Selanjutnya, ia menjelaskan kerangka regulasi yang menjadi landasan penetapan upah minimum, mulai dari Undang-Undang Nomor 13 Tahun 2003, UU Cipta Kerja, hingga PP Nomor 51 Tahun 2023 yang mengatur formula baru dalam penyesuaian UMP dan UMK. Formula tersebut mengintegrasikan variabel inflasi, pertumbuhan ekonomi daerah, serta indeks kontribusi tenaga kerja (alpha), sehingga menghasilkan kebijakan yang lebih berbasis data dan responsif terhadap kondisi ekonomi regional.

Kemudian, sesi berlanjut pada pemaparan data implementasi di DKI Jakarta. Ia mengatakan, “Berdasarkan hasil Monitoring dan Evaluasi (Monev) tahun 2024, tercatat 26,2% pekerja masih menerima upah di bawah UMP, dengan sektor pengangkutan, logistik, akomodasi, dan jasa lainnya menjadi sektor paling tidak patuh. Keterbatasan sumber daya pengawas serta kompleksitas pelaporan menjadi tantangan signifikan dalam memastikan kepatuhan perusahaan.”

Ia juga menyoroti pentingnya pelaksanaan Struktur dan Skala Upah (SUSU) sebagai instrumen pengupahan yang mendukung keadilan internal perusahaan. Namun, tingkat implementasinya masih rendah, di mana 30,2% perusahaan di DKI Jakarta belum menetapkan SUSU meskipun telah menjadi kewajiban. Padahal, menurut Dedi, SUSU tidak hanya memastikan transparansi jenjang karier, tetapi juga berdampak pada stabilitas tenaga kerja dan produktivitas perusahaan.

Pada bagian studi kasus, Dedi mengajukan contoh praktik baik dari PT Komatsu Indonesia yang telah menerapkan pengupahan di atas UMP untuk menarik talenta berkualitas dan meningkatkan loyalitas karyawan. Kebijakan tersebut dinilai mampu memperkuat citra perusahaan sekaligus meningkatkan kinerja dan efisiensi operasional.

Untuk memberikan perspektif global, Dedi turut memaparkan perbandingan sistem upah minimum di beberapa negara seperti Inggris, Malaysia, dan Mesir.

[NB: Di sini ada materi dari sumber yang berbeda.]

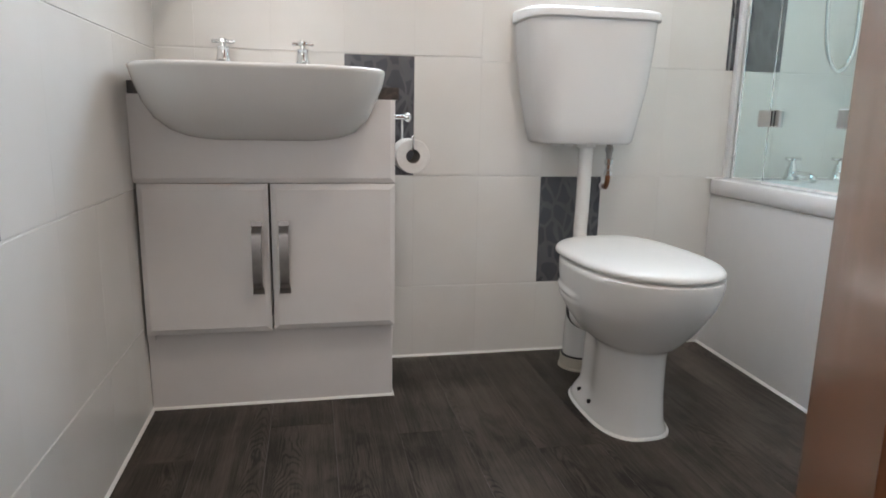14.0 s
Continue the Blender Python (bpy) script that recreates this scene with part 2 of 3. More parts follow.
def thing(name, label, category, group="", at=(0, 0, 0)):
    ob = new(name)
    ob.location = at
    ob.empty_display_size = 0.05
    return tagged(ob, label, category, group)


def box(bm, x0, x1, y0, y1, z0, z1, bevel=0.0, seg=1):
    r = bmesh.ops.create_cube(bm, size=1.0)
    vs = r["verts"]
    for v in vs:
        v.co = Vector(((x0 + x1) / 2 + v.co.x * (x1 - x0), (y0 + y1) / 2 + v.co.y * (y1 - y0), (z0 + z1) / 2 + v.co.z * (z1 - z0)))
    if bevel:
        es = list({e for v in vs for e in v.link_edges})
        bmesh.ops.bevel(bm, geom=es, offset=bevel, segments=seg, affect="EDGES", profile=0.5)
    return bm


def a_box(*a, **k):
    return box(bmesh.new(), *a, **k)


def loft(bm, rings, cap_first=True, cap_last=True):
    made = [[bm.verts.new(p) for p in ring] for ring in rings]
    n = len(made[0])
    for a, b in zip(made, made[1:]):
        for i in range(n):
            bm.faces.new((a[i], a[(i + 1) % n], b[(i + 1) % n], b[i]))
    if cap_first:
        bm.faces.new(made[0][::-1])
    if cap_last:
        bm.faces.new(made[-1])
    return bm


def outline(x0, x1, yb, yf, rf, rb, z, n=7):
    """A rounded plan outline between x0 and x1 from the back yb to the front yf (yf < yb), with corner radii at front and back."""
    pts = []
    for cx, cy, r, a0 in ((x1 - rb, yb - rb, rb, 0), (x0 + rb, yb - rb, rb, 90), (x0 + rf, yf + rf, rf, 180), (x1 - rf, yf + rf, rf, 270)):
        for i in range(n + 1):
            a = radians(a0 + 90 * i / n)
            pts.append((cx + r * math.cos(a), cy + r * math.sin(a), z))
    return pts


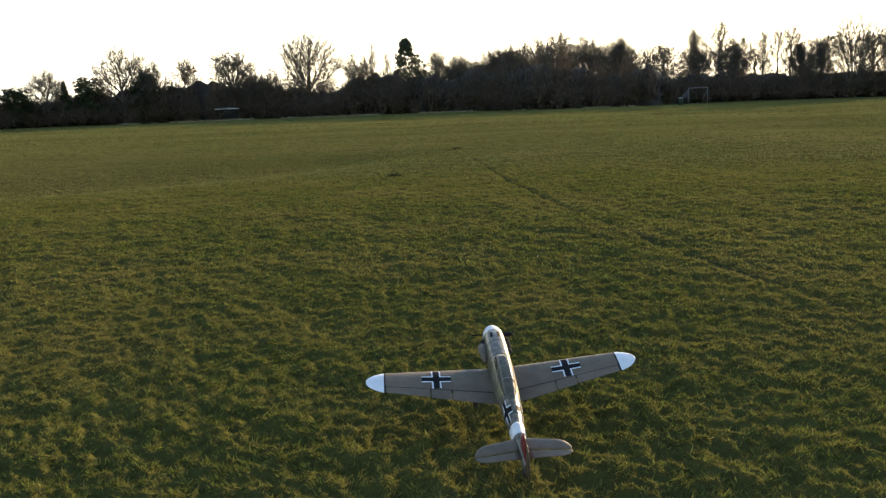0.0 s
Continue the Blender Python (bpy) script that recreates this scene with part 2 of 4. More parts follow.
def leafy(name, dark, light, translucent, patch=0.0, patch_colour=None):
    """Thin blades, needles and leaves: they let some light through."""
    m = bpy.data.materials.new(name)
    m.use_nodes = True
    t = m.node_tree
    t.nodes.clear()
    isl = t.nodes.new("ShaderNodeNewGeometry").outputs["Random Per Island"]
    c = ramp(t, isl, ((0.0, dark), (1.0, light)))
    if patch:
        c = blend(t, c, patch_colour, ranged_in(t, noise_of(t, patch, 5.0), 0.44, 0.66, 0.0, 0.8))
        c = blend(t, c, patch_colour, ranged_in(t, noise_of(t, patch * 9, 3.0), 0.5, 0.75, 0.0, 0.25))
        c = blend(t, c, patch_colour, ranged_in(t, noise_of(t, patch * 40, 2.0), 0.48, 0.62, 0.0, 0.6 if patch > 0.3 else 0.2))
    if 0 < patch < 0.3:
        c = blend(t, c, (0.068, 0.076, 0.026), bands(t))
    d = node(t, "ShaderNodeBsdfDiffuse", c)
    s = node(t, "ShaderNodeBsdfTranslucent", c)
    if patch:
        # short turf is lit as a nap: its normals lean to the vertical
        c2 = node(t, "ShaderNodeVectorMath", t.nodes.new("ShaderNodeNewGeometry").outputs["Normal"], (0.0, 0.0, 0.7), operation="ADD").outputs[0]
        n = node(t, "ShaderNodeVectorMath", c2, operation="NORMALIZE").outputs[0]
        t.links.new(n, d.inputs["Normal"])
    g = node(t, "ShaderNodeBsdfGlossy", (0.9, 0.9, 0.9, 1), 0.45)
    mix1 = node(t, "ShaderNodeMixShader", translucent, d.outputs[0], s.outputs[0])
    mix2 = node(t, "ShaderNodeMixShader", 0.0 if patch else 0.012, mix1.outputs[0], g.outputs[0])
    out = t.nodes.new("ShaderNodeOutputMaterial")
    t.links.new(mix2.outputs[0], out.inputs[0])
    return m


def bark(name, dark, light):
    m, t, b = material(name, 0.9)
    c = ramp(t, noise_of(t, 3.0, 5.0), ((0.3, dark), (0.7, light)))
    rnd = t.nodes.new("ShaderNodeObjectInfo").outputs["Random"]
    t.links.new(blend(t, c, tuple(v * 0.7 for v in dark), ranged_in(t, rnd, 0, 1, 0, 0.5)), b.inputs["Base Color"])
    return m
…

Ia menjelaskan bahwa Indonesia menganut pendekatan regional dalam penetapan upah minimum, sedangkan negara lain memiliki model yang berbeda seperti sistem tarif per jam di Inggris atau pendekatan nasional di Mesir. Perbandingan ini menunjukkan adanya variasi pendekatan yang dipengaruhi oleh struktur ekonomi dan kebutuhan masing-masing negara.

Melalui kuliah ini, mahasiswa memperoleh pemahaman menyeluruh mengenai kompleksitas penetapan upah minimum, tantangan implementasi kebijakan, dan urgensi perbaikan tata kelola pengupahan. FEB UI berharap kegiatan ini memperkaya wawasan mahasiswa serta mendorong penelitian dan diskusi lebih lanjut mengenai kebijakan ketenagakerjaan, khususnya terkait peningkatan kesejahteraan pekerja dan keberlanjutan usaha di Indonesia.